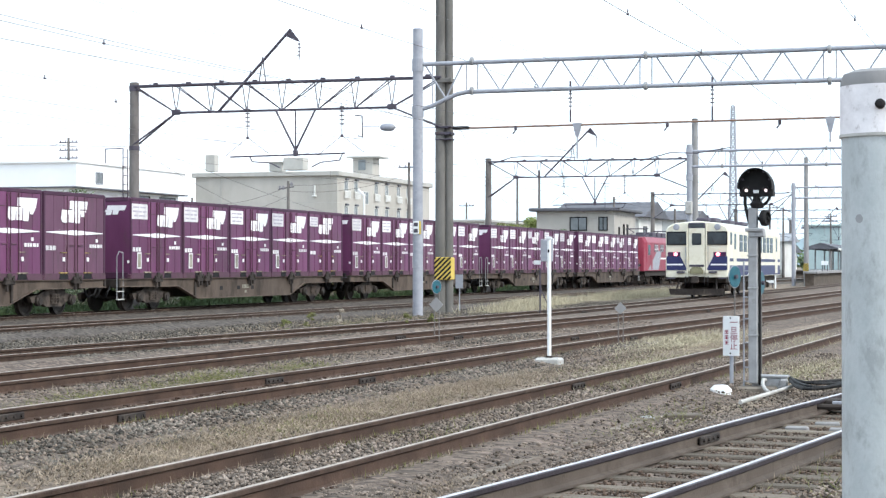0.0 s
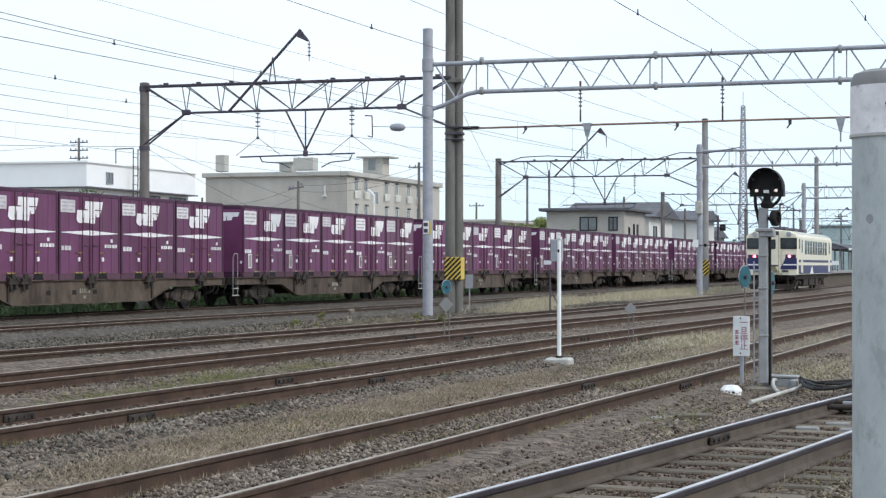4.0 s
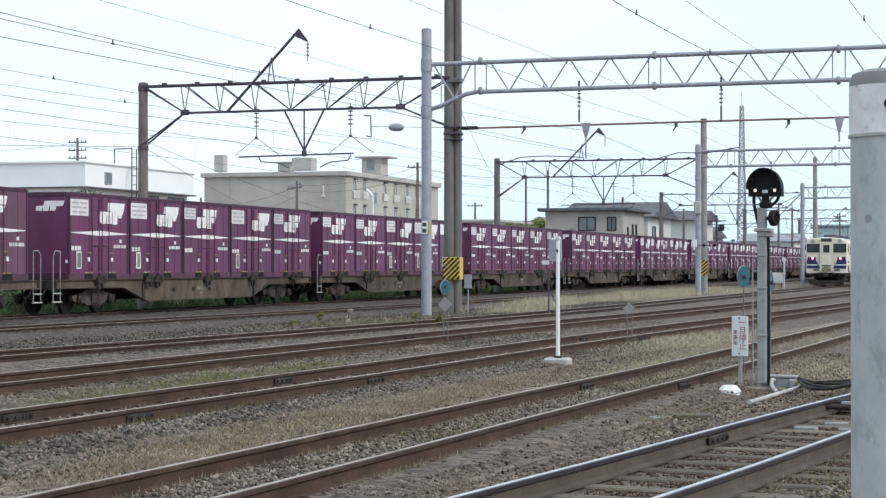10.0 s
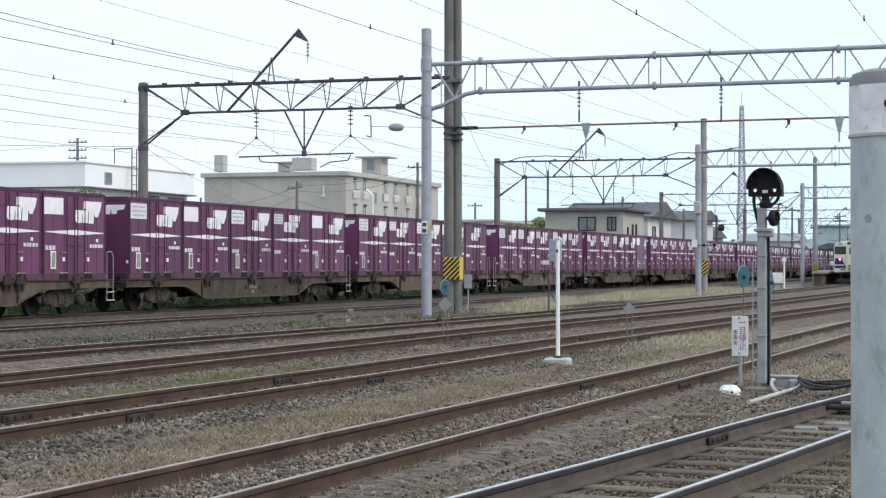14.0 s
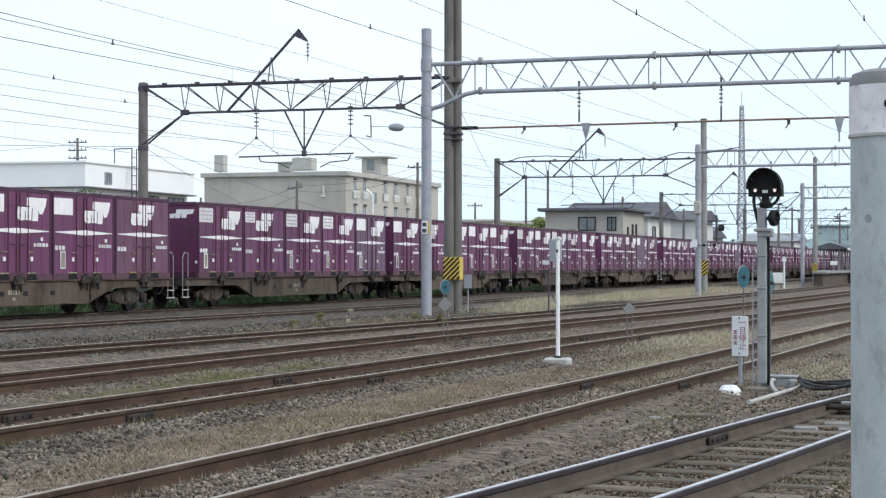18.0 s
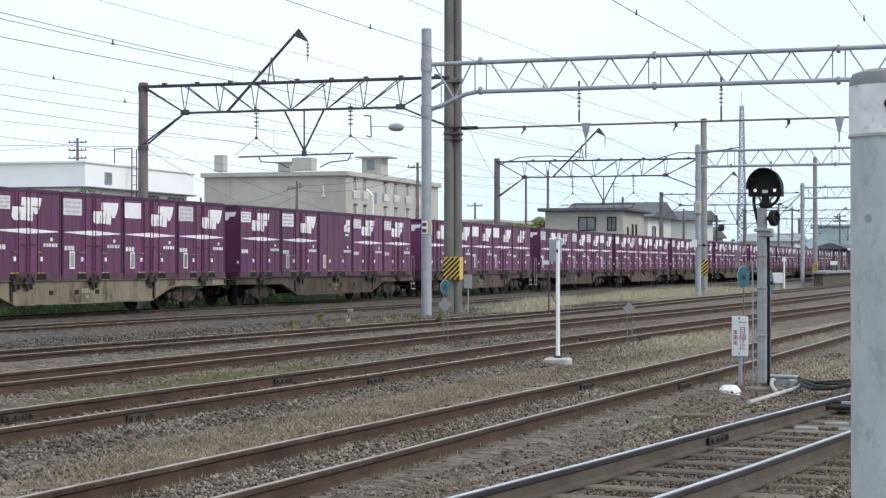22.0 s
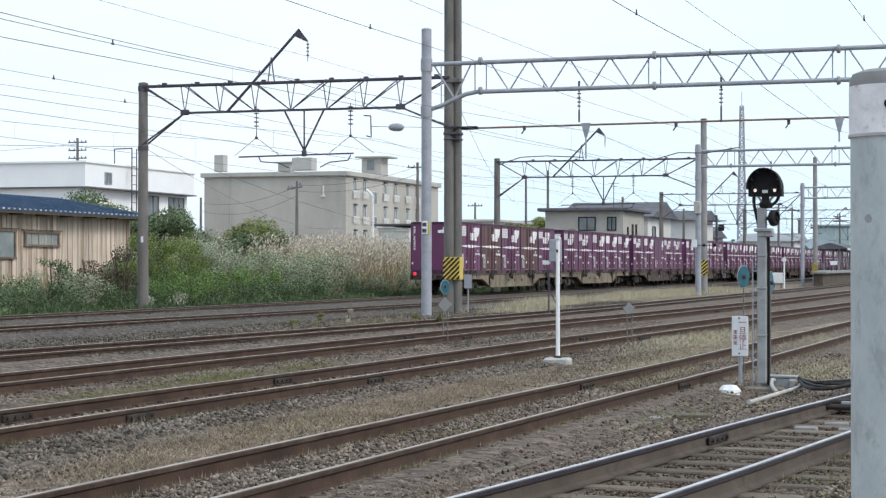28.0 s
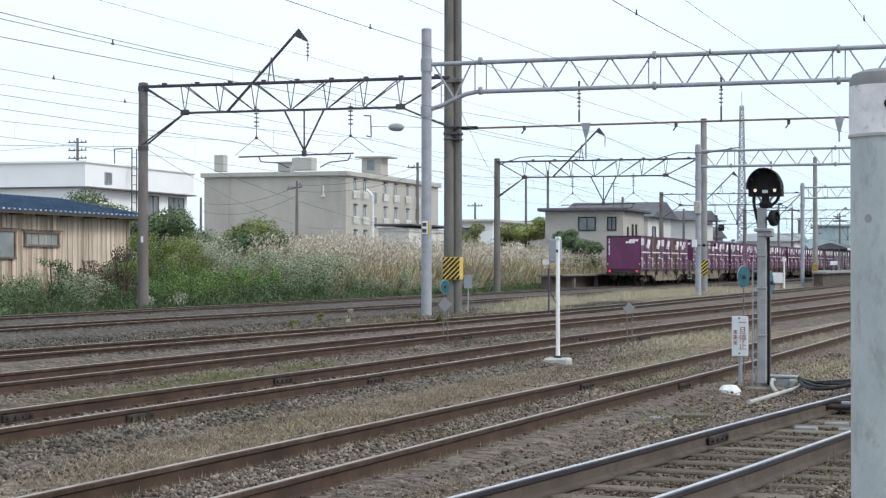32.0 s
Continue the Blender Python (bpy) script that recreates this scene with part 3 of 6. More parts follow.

— WHAT IS NEEDED —
Omit the pictures and reproduce the listing exactly.

— EXERCISE SOLUTION —
0.0 s
4.0 s
10.0 s
14.0 s
18.0 s
22.0 s
28.0 s
32.0 s
Continue the Blender Python (bpy) script that recreates this scene with part 3 of 6. More parts follow.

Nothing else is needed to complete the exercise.